I have yet to read Blood Meridian, but it's on my list. I personally like the Border Trilogy--my favorite is All the Pretty Horses. I really like the development of character in the novel and the journey that the characters take in Mexico and then back home. Plus, I like McCarthy's description of setting and scene which is a hallmark of his writing overall. I do teach sections of The Crossing for this purpose (a scene from the novel appeared on the AP lit test some years ago), but overall, I do think McCarthy's work is overlooked in high schools for the reasons mentioned above regarding violence, and the fact that his writing style is rather sophisticated. Also, I think that McCarthy's penchance for writing about "journeys" of some sort is beyond an average teenager's experience.
Wow, that's really hard. I guess I'd have to vote for Blood Meridian also, though there are some of his novels I still have to read. The imagery in that book is astounding, and I use an excerpt for my US History class to describe the intensity of the Indian wars on the frontier and in the Southwest especially.
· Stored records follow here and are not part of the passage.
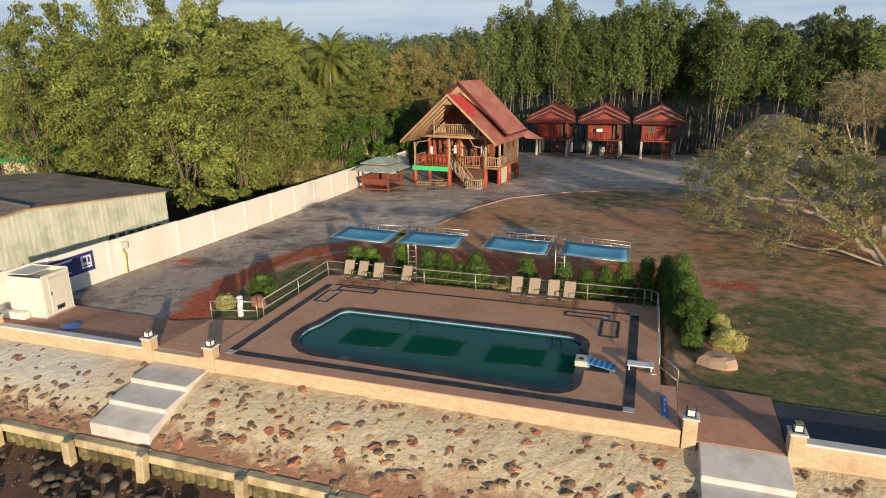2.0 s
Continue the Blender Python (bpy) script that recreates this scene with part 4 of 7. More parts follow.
def pool_chair():
    c = thing("pool_chair", pose(0, 0, 0), "beige sling pool chair with a brown metal frame", "chair", "chairs along the pool")
    w = 0.29
    # back leans to +y, the sitter looks to -y
    part("backrest", Geo().panel((-w + 0.03, 0.02, 0.40), (w - 0.03, 0.02, 0.40), (w - 0.03, 0.36, 1.06), (-w + 0.03, 0.36, 1.06), 0.02), M["sling"], c, "beige sling backrest")
    part("seat", Geo().panel((-w + 0.03, -0.46, 0.44), (w - 0.03, -0.46, 0.44), (w - 0.03, 0.02, 0.39), (-w + 0.03, 0.02, 0.39), 0.02), M["sling"], c, "beige sling seat")
    for s in (-1, 1):
        part("side_frame", Geo().tube([(s * w, -0.50, 0.43), (s * w, 0.02, 0.38), (s * w, 0.38, 1.08)], 0.017, 6), M["bronze"], c, smooth=True)
        part("armrest", Geo().tube([(s * w, -0.36, 0.44), (s * w * 1.1, -0.36, 0.60), (s * w * 1.1, -0.25, 0.64), (s * w * 1.05, 0.14, 0.62)], 0.018, 6), M["bronze"], c, smooth=True)
        part("leg", Geo().tube([(s * w, -0.46, 0.43), (s * w, -0.48, 0.0)], 0.016, 6), M["bronze"], c, smooth=True)
        part("leg", Geo().tube([(s * w, -0.05, 0.40), (s * w, 0.40, 0.0)], 0.016, 6), M["bronze"], c, smooth=True)
    part("top_bar", Geo().tube([(-w, 0.38, 1.08), (w, 0.38, 1.08)], 0.017, 6), M["bronze"], c, smooth=True)
    part("cross_bar", Geo().tube([(-w, -0.48, 0.08), (w, -0.48, 0.08)], 0.013, 6), M["bronze"], c, smooth=True)
    part("cross_bar", Geo().tube([(-w, 0.36, 0.05), (w, 0.36, 0.05)], 0.013, 6), M["bronze"], c, smooth=True)
    return c


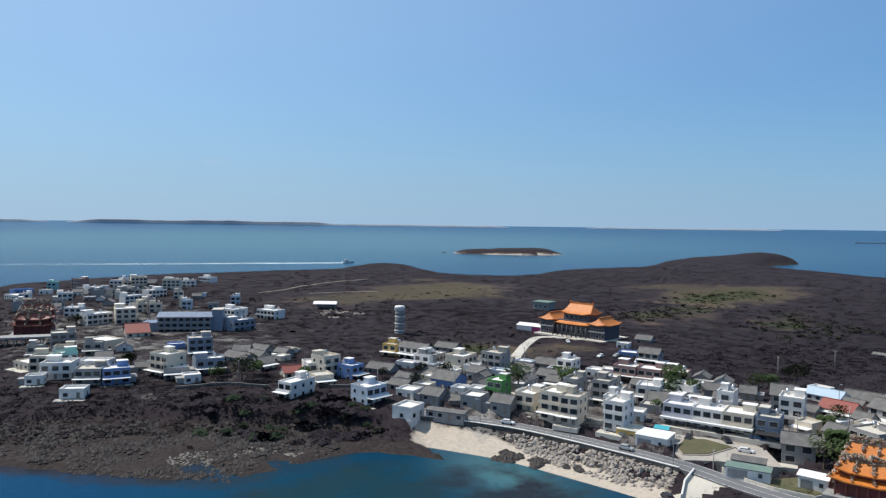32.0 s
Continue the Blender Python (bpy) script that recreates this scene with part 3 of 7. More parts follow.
def sea_of(x, y):
    h = land_height(x, y) - sea_level(x, y)
    main = -inside(MAIN, x, y)
    shallow = 0.42 * np.exp(-np.maximum(main, 0) / 45)
    lagoon = np.clip(inside([(-350, -60), (-520, -80), (-600, 0), (-620, 90), (-520, 230), (-520, 330), (-380, 340), (-340, 100)], x, y) / 70 + 0.25, 0, 1)
    shallow = np.maximum(shallow, 0.55 * lagoon)
    cove = blob(x, y, -108, -158, 18, 30)
    shallow = np.where((np.hypot(x + 60, y + 140) < 130), 0.05 + 0.8 * cove, shallow)
    shallow = np.maximum(shallow, 0.5 * blob(x, y, 185, 560, 45, 160))
    shallow = np.maximum(shallow, 0.9 * blob(x, y, 160, 830, 90, 70) + 0.7 * blob(x, y, 100, 1280, 250, 60))
    # far southern sea: sun haze painted as paler water
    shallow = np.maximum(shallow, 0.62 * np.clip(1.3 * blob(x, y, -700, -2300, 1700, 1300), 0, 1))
    shallow = shallow * (1 - np.clip(inside(BASIN, x, y) / 5, 0, 1))
    bar = np.maximum(inside(REEF, x, y), inside(NORTH_REEF, x, y))
    for poly in OUTER_REEFS:
        bar = np.maximum(bar, inside(poly, x, y))
    inner = np.clip(bar / 16 + 0.4, 0, 1)
    flat = np.clip(inside(LAGOON_FLAT, x, y) / 10 + 0.5, 0, 1)
    reef = np.maximum(inner * (0.5 + 0.55 * fbm(x / 25, y / 25, 61)), np.clip(inside(ROCK_SHELF, x, y) / 14 + 0.9, 0, 0.75))
    reef = np.maximum(reef, np.clip(1.25 * blob(x, y, -70, -150, 62, 48), 0, 1) * np.clip(1.9 * fbm(x / 16, y / 16, 63) - 0.35, 0, 0.8))
    still = np.maximum(np.clip(inside(BASIN, x, y) / 4 + 0.4, 0, 1) * 0.95, 0.8 * np.clip(1.4 * blob(x, y, -80, -150, 60, 46), 0, 1) - 0.75 * cove)
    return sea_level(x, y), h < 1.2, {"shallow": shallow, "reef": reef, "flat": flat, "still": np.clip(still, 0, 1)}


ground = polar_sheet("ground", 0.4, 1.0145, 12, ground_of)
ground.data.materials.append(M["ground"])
tagged(ground, "dry brown island ground with dark shrub and pale grass", "ground", kind="structure")
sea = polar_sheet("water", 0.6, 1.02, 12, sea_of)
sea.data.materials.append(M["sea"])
tagged(sea, "blue sea with turquoise shallows and small waves", "sea", kind="structure")


# ---- small builders ----
def link_mesh(name, bm, material=None, parent=None, label="", smooth=False):
    me = bpy.data.meshes.new(name)
    bm.to_mesh(me)
    bm.free()
    if smooth:
        for p in me.polygons:
            p.use_smooth = True
    if material:
        me.materials.append(material)
    ob = new(name, me)
    if parent:
        ob.parent = parent
    if label:
        ob["label"] = label
    return ob


def part(name, bm, material, parent, label="", smooth=False):
    return link_mesh(name, bm, material, parent, label, smooth)


def box(bm, x0, y0, z0, x1, y1, z1):
    v = [bm.verts.new(p) for p in ((x0, y0, z0), (x1, y0, z0), (x1, y1, z0), (x0, y1, z0), (x0, y0, z1), (x1, y0, z1), (x1, y1, z1), (x0, y1, z1))]
    for f in ((3, 2, 1, 0), (4, 5, 6, 7), (0, 1, 5, 4), (1, 2, 6, 5), (2, 3, 7, 6), (3, 0, 4, 7)):
        bm.faces.new([v[i] for i in f])
    return v


def boxes(*dims):
    bm = bmesh.new()
    for d in dims:
        box(bm, *d)
    return bm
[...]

A little partial to No Country for Old Men, but only because my brother was in the movie. Blood Meridian still beats it out in my opinion.
My favorite McCarthy novel is Blood Meridian. Although most critics find considerable trouble with the historic accuracy of the novel, I find it to be a fascinating glimpse (even if fictional) into the concept of growing up in the Old West.
I do believe McCarthy is overlooked at the high school level for a variety of reasons. The violence throughout his works is strong enough to keep many teachers from teaching it--a kind of self-censorship to avoid disapproving parents or administrators. McCarthy's unconventional style, I think, also turns off some teachers as using his novels as model texts.
I'm a big fan of The Road, but I do not think that it gets overlooked in high school, I believe that some of the scenes are too graphic for high school and the main themes and messages may be obtained from other dystopia novels, such as Brave New World or 1984. All of these novels demonstrate how society destroys itself, but The Road's grotesque approach, such as the spit-fire newborn, and general cannibalism, may be too much for a high school classroom. My students are often distraught over John the Savage's end, and Winston Smith's end, I cannot imagine how they would feel to see the father's end.